Use documentation vs normal comment styles to distinguish between comments useful for the consumer of an interface and notes to explain details of implementation or comment on possible alternatives.
Use multi line comments (/** */) for top level class or struct definitions or for
other comments that exceed three lines.
Xcode's "Counterparts" assistant editor is very useful for viewing an interface with documentation comments. Use it to verify a class is understandable.
class Recipe {
/// The title of the recipe
var title: String
}Comments that restate what is already defined by syntax and name choices are useless noise. This likely applies to properties and method parameters.
class Recipe {
/// The sum of active and inactive time if either are defined. `nil` if neither are
/// defined.
var totalTime: Double? {
// ...
}
/// Expected to be positive or will be silently be converted to `nil`.
var activeTime: Double?
}- why something is optional and what semantic value
nil - what range of values is expected
- errors that may be thrown
- invalid parameters not enforced by parameters
- side effects of methods
Prefer 2 space indentation. More importantly, be consistent within a project.
Use // MARK: - Heading Name to indicate logical chunks of content. For example 'actions', 'view lifecycle', or 'persistence'.
Avoid using extensions to split up segments of behavior. It's popular, but actually confusing. This makes the division between types less obvious, doesn't allow organizing stored properties, creates the illusion of decoupled logic that may in fact not be, and has subtle, unintended ramifications with subclassing and method dispatch.
Use structs with static constants for things like global constants. Do not use enums, as has been suggested, because it's misleading and solves a problem (instantiating an object with no purpose) that does not exist.
Use assert() as liberally as reasonable, to check assumptions. For example, check that UI updates occur on the main thread, or that strings match an expected format.
Catch unexpected parameters that can be reasonably recovered from or a default value substituted, but practically should be handled elsewhere.

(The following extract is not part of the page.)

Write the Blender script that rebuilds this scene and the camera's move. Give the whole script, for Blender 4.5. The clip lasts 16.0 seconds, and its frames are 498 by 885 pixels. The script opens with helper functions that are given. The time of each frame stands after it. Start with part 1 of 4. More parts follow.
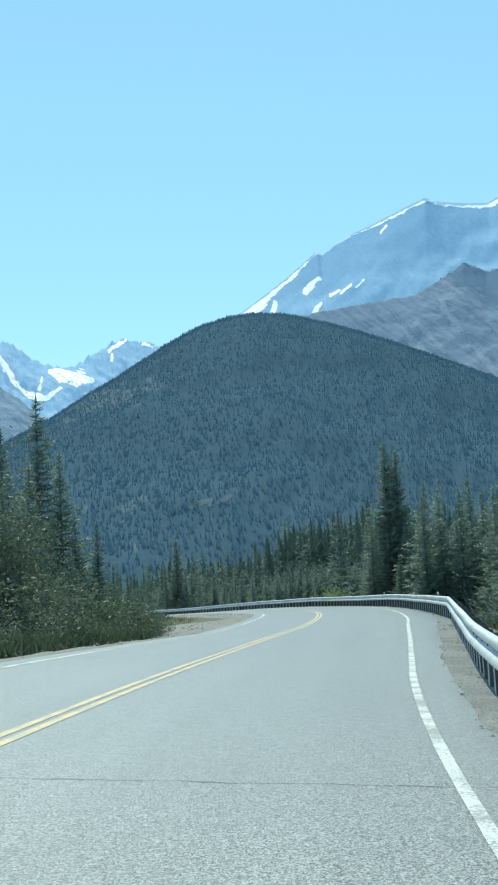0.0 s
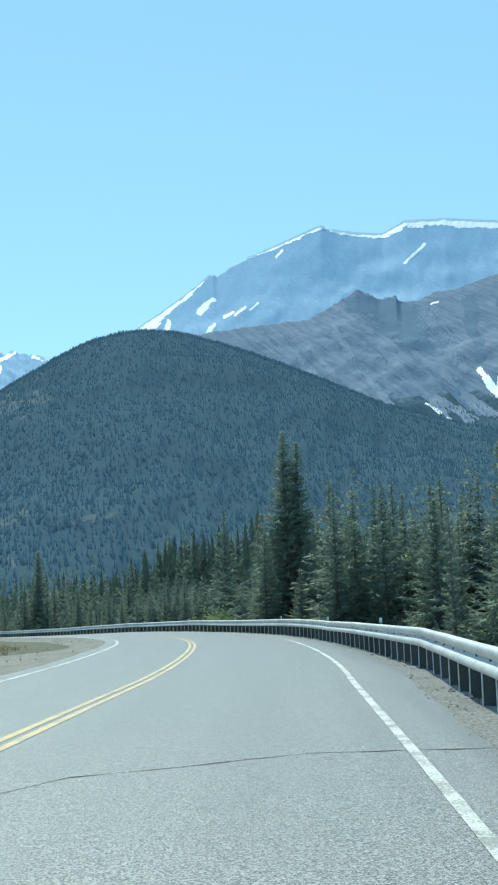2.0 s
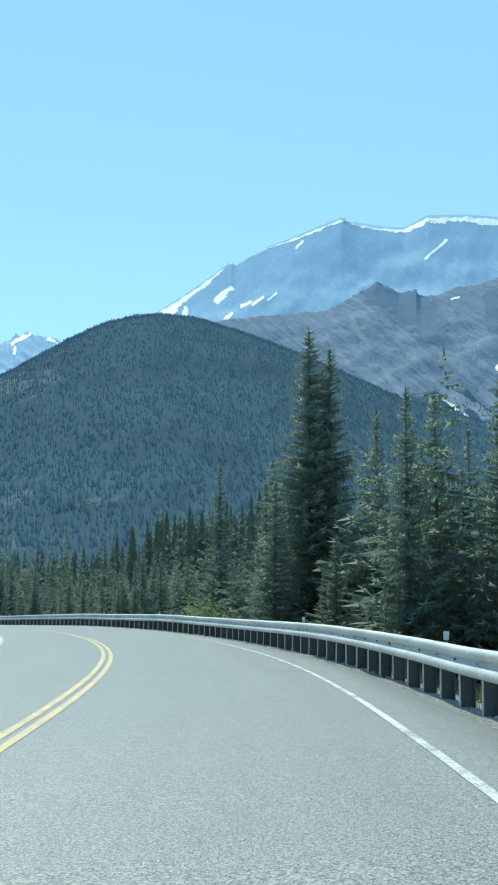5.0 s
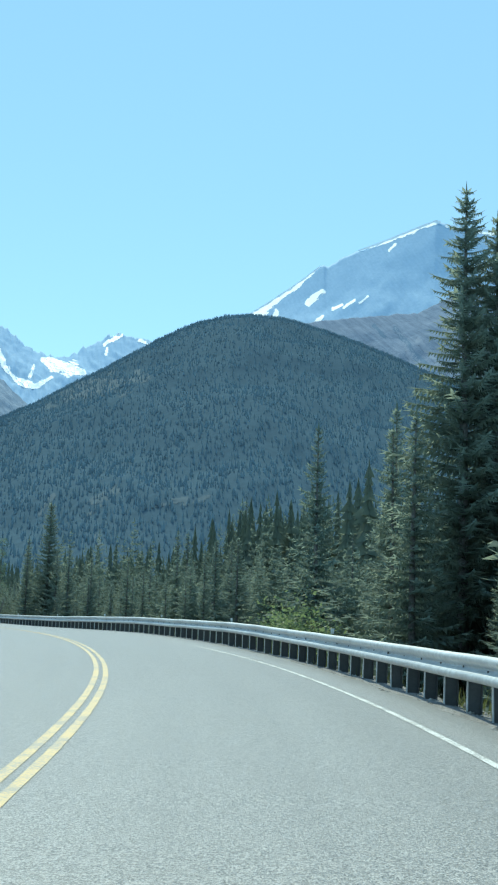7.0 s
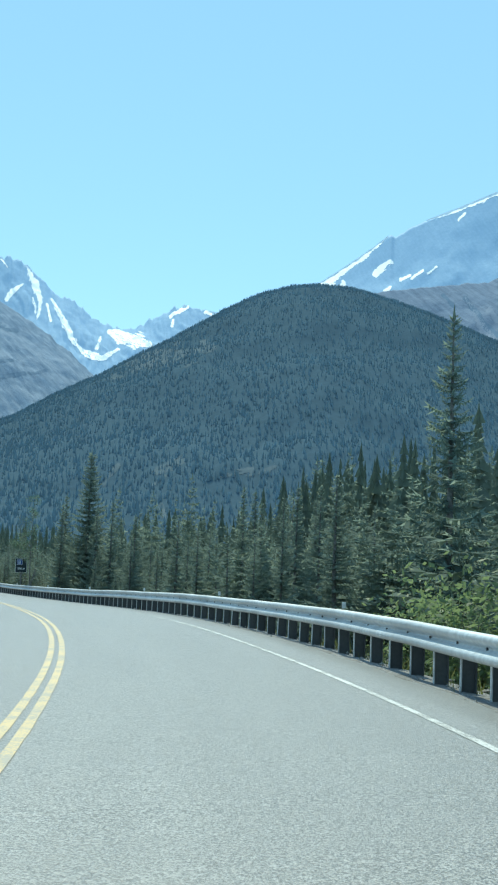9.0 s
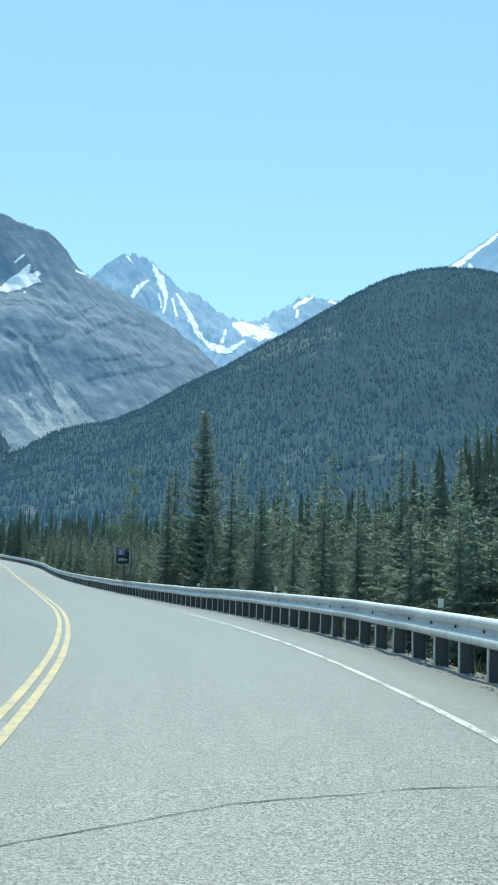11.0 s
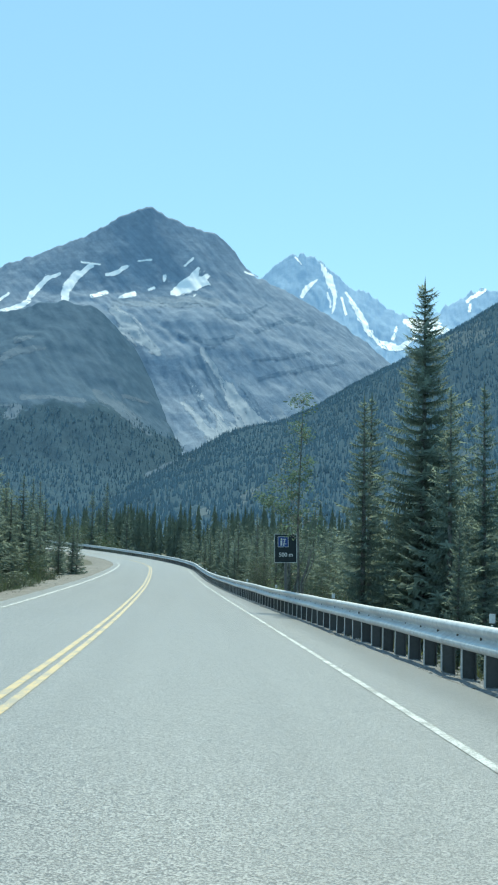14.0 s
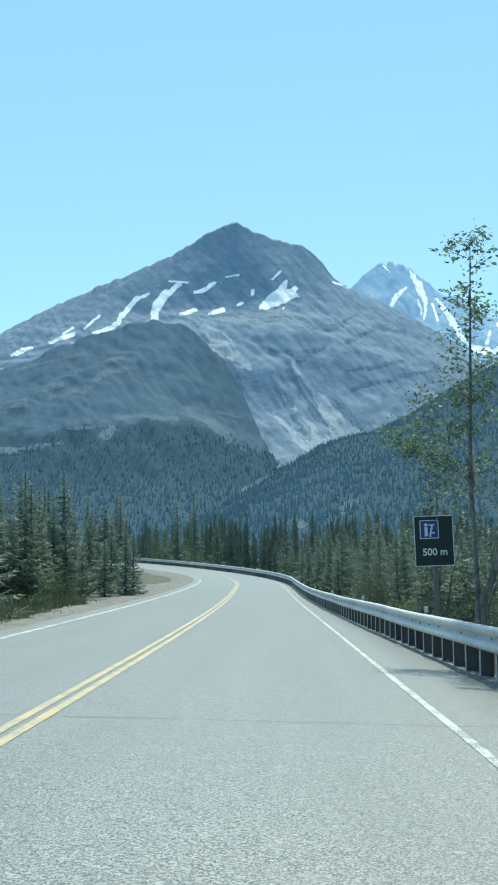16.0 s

This is likely a case that should also be logged remotely to be fixed.
Assertions will only fail in debug builds, so it may be reasonable to pair with actual error handling, or reasonable default behavior.
Provide a message if the condition is not independently descriptive.
fatalError() should only be used to catch programmer errors that are never expected to occur in production, and can not be triggered by invalid data from some external source.
A programmer error is one that only occurs from using an API in an invalid way.
There's a very good chance that any method which includes a fatalError() should have some documentation
Assertions and fatal may be used liberally to check assumptions you make about input, or the current state. It's better to fail quickly and explicitly, than continue to run some meaningless operation.
There are a few things to consider carefully
Swift lint is fine. Swift tends to be strict enough it's not especially necessary, but a few rules are useful. Suggested Configuration.
Some rules catch simple cases where more descriptive methods can be used e.g. using contains. And some will catch simple spacing inconsistencies.
Custom drawing can be implemented many ways: creating a CALayer subclass with a custom display() or drawInContext(_:) function, using multiple CAShapeLayer objects, or overriding drawRect(_:) in a UIView subclass.
In general, prefer the highest level of abstraction and use a UIView or NSView subclass with a custom drawRect(_:) function and prefer UIBezierPath's and UIColor's to handle drawing rather than lower level core graphics APIs. For example:
override func drawRect(rect:CGRect) {
let path = UIBezierPath()
path.moveToPoint(/*...*/)
path.addLineToPoint(/*...*/)
UIColor.redColor().setFill()
path.fill()
}Be mindful that the rect parameter provided to the function is the rectangle that should be drawn and is not the bounds of the view.
Using path objects is more flexible than using lower level drawing functions. It allows for extracting common drawing operations into methods returning paths. Generated paths can also then be cached or inspected.